Toal offers smart idea for improving judicial selection



AS REFRESHING AS it has been to see legislative attention finally focused on the dearth of black and female judges in South Carolina, the debate itself has been disturbing. So far, it has centered on how much merit should be stripped from the merit selection process, with the loudest voices outside the State House calling for public elections, which are an invitation to political pandering and corruption.

It is therefore a welcome relief to see S.C. Chief Justice Jean Toal injecting some calm and rationality into the debate, with her call for a simple change that would address the problem without reducing the quality of our judges or returning to a time when the top criterion for judicial candidates was legislative connections.

Her solution: Change the makeup of the Judicial Merit Selection Commission, which vets candidates for judgeships, to increase its diversity and dilute the influence of legislators on the panel. Legislators still would elect the judges, from among the three candidates nominated for each seat, and legislators still would be among the members of the selection commission. But they would no longer dominate the commission.

The idea is not original. A similar component was included in one of this year’s proposals to abolish the three-candidate cap; but the House rejected that proposal, opting instead only to gut the merit selection process and resume the discredited practice of legislators electing themselves to the bench.

What’s different about Justice Toal’s proposal is that it is not coupled with any bad ideas. We probably won’t see her lobbying the Legislature, but her call for change should lend weight to this very sensible proposal.

The idea is attractive not just because it’s not as unattractive as the other proposals, but also because it could actually improve the overall quality, and not simply the diversity, of the bench, by further limiting the political games that can be played in the selection process. And, as Justice Toal explains, “since the Legislature does the electing, it enhances public confidence if the front end of the process is strongly representative of the public. It puts different voices in the mix.”

This is a crucial point, and one too often overlooked by supporters of the status quo. The Merit Selection Commission has greatly improved the quality of candidates seeking judgeships, by weeding out less-qualified candidates who used to be able to claim seats based on their legislative connections alone. But the process itself is not devoid of politics; none can be.

It’s obvious in some races which three candidates should be nominated.
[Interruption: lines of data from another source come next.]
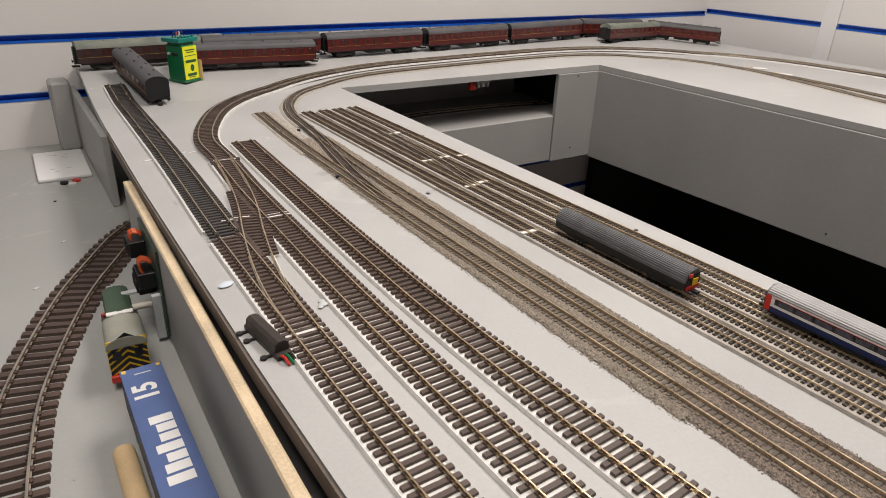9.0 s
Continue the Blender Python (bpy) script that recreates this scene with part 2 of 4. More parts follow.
def mesh_of(name, bm, material, smooth=False):
    me = bpy.data.meshes.new(name)
    if smooth:
        for f in bm.faces:
            f.smooth = True
    bm.to_mesh(me)
    bm.free()
    me.materials.append(material)
    if smooth:
        me.set_sharp_from_angle(angle=radians(35))
    return me


def part(name, bm, material, parent=None, label="", smooth=False):
    ob = new(name, mesh_of(name, bm, material, smooth))
    ob.parent = parent
    if label:
        ob["label"] = label
    return ob


def boxpart(name, dims, material, parent=None, label="", bev=0.0):
    bm = bmesh.new()
    box(bm, *dims, bev=bev)
    return part(name, bm, material, parent, label)


def cylpart(name, p0, p1, r, material, parent=None, label="", seg=16, r1=None):
    bm = bmesh.new()
    cyl(bm, p0, p1, r, r1, seg)
    return part(name, bm, material, parent, label, True)


def empty(name, label, category, group="", m=None):
    ob = new(name)
    ob.empty_display_size = 0.01
    if m is not None:
        ob.matrix_world = m
    return tagged(ob, label, category, group)


def child_of(name, me, parent, m):
    ob = new(name, me)
    ob.parent = parent
    ob.matrix_local = m
    return ob


def words(text, size, material, parent, m, name="lettering", extrude=0.00008, bold=0.0):
    cu = bpy.data.curves.new(name, "FONT")
    cu.body, cu.size, cu.extrude, cu.align_x, cu.align_y = text, size, extrude, "CENTER", "CENTER"
    cu.offset = bold
    tmp = new("tmp", cu)
    dg = bpy.context.evaluated_depsgraph_get()
    me = bpy.data.meshes.new_from_object(tmp.evaluated_get(dg))
    bpy.data.objects.remove(tmp)
    me.materials.clear()
    me.materials.append(material)
    return child_of(name, me, parent, m)


def clamp(v):
    return max(0.0, min(1.0, v))


def board_z(x, y):
    """The height of the layout's top: the old boards bow a little towards the walls."""
    return 0.95 + 0.022 * clamp((y + 0.2) / 0.2) * clamp((-0.1 - x) / 0.3)


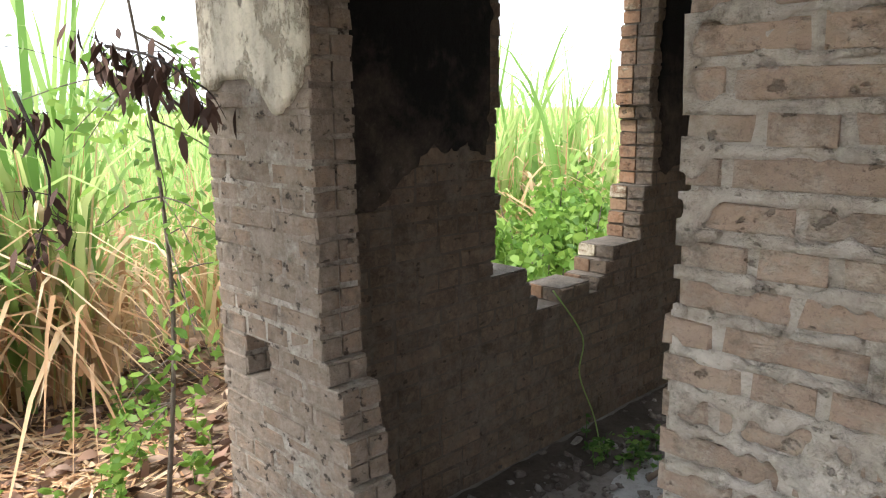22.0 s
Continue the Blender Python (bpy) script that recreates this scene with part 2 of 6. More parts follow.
def plaster_mat(name, base, second, stain, stain_amt=0.5, pits=0.6, streak=0.0, mid=0.5, relief=0.8, peel=0.0):
    k = Mat(name, 0.9)
    c = k.mix(k.step(k.noise(1.7, 5, 0.65), mid - 0.12, mid + 0.14), base, second)
    c = k.mix(k.math("MULTIPLY", k.step(k.noise(5, 5, 0.7), 0.5, 0.72), stain_amt), c, stain)
    if streak:
        s = k.noise(4.0, 4, 0.6, (2.6, 2.6, 0.25))
        c = k.mix(k.math("MULTIPLY", k.step(s, 0.48, 0.68), streak), c, (0.05, 0.046, 0.042))
    if peel:                    # flakes gone, darker undercoat bare
        f = k.math("ADD", k.math("MULTIPLY", k.noise(6.5, 6, 0.75, (1, 1, 0.6)), 0.6), k.math("MULTIPLY", k.noise(28, 5, 0.75, (1, 1, 0.7)), 0.4))
        c = k.mix(k.math("MULTIPLY", k.step(f, 0.53, 0.57), peel), c, k.mix(k.noise(18, 4), (0.3, 0.24, 0.17), (0.12, 0.095, 0.07)))
    p = k.noise(13, 3, 0.55, (1, 1, 0.7))
    c = k.mix(k.math("MULTIPLY", k.step(p, 0.64, 0.7), pits), c, (0.11, 0.085, 0.06))
    c = k.mix(k.math("MULTIPLY", k.step(k.noise(30, 6, 0.75), 0.48, 0.68), 0.35), c, stain)
    c = k.mix(k.math("MULTIPLY", k.step(k.noise(85, 4, 0.8), 0.58, 0.7), 0.4), c, (0.14, 0.115, 0.09))
    h = k.math("ADD", k.noise(45, 6, 0.75), k.math("MULTIPLY", k.step(p, 0.62, 0.72, True), 0.8))
    if peel:
        h = k.math("SUBTRACT", h, k.step(f, 0.52, 0.57))
    k.bump(h, relief, 0.01)
    return k.done(c)


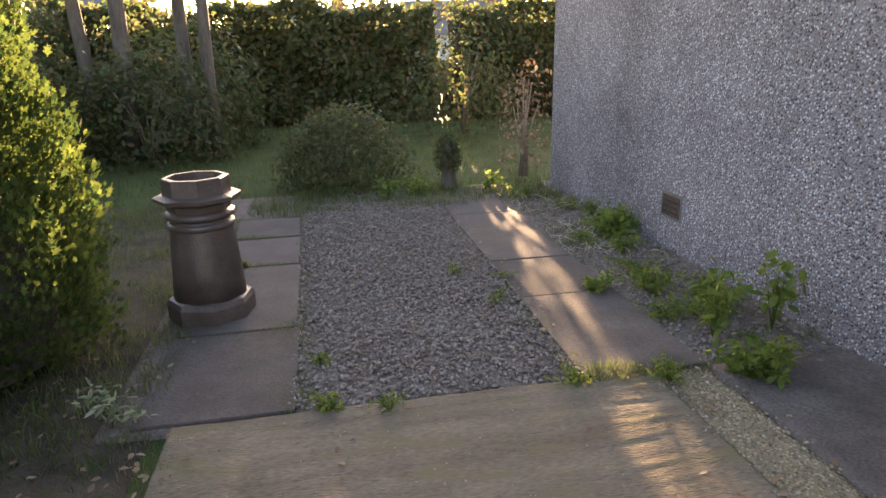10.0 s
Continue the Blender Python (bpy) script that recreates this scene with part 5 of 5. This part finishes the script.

But in other races several candidates bring similar levels of abilities; in those cases, who gets nominated is a judgment call — and under the current system, one that the six legislators on the 10-member panel have huge sway over. Reducing the legislative influence on that panel, and increasing the number of women and minorities (it is now composed of eight white men, one black man and one black woman) wouldn’t guarantee that more women and African-Americans are nominated, but there is reason to believe that would be the result. Even if it’s not, a different panel makeup would likely result in less of an advantage for those with legislative connections.

Of course, the key to increasing the diversity of the bench remains legislators’ willingness to elect qualified women and African-Americans. But to the extent that legislators are simply insensitive to the problem, and not hostile to solving it, a change like this should help.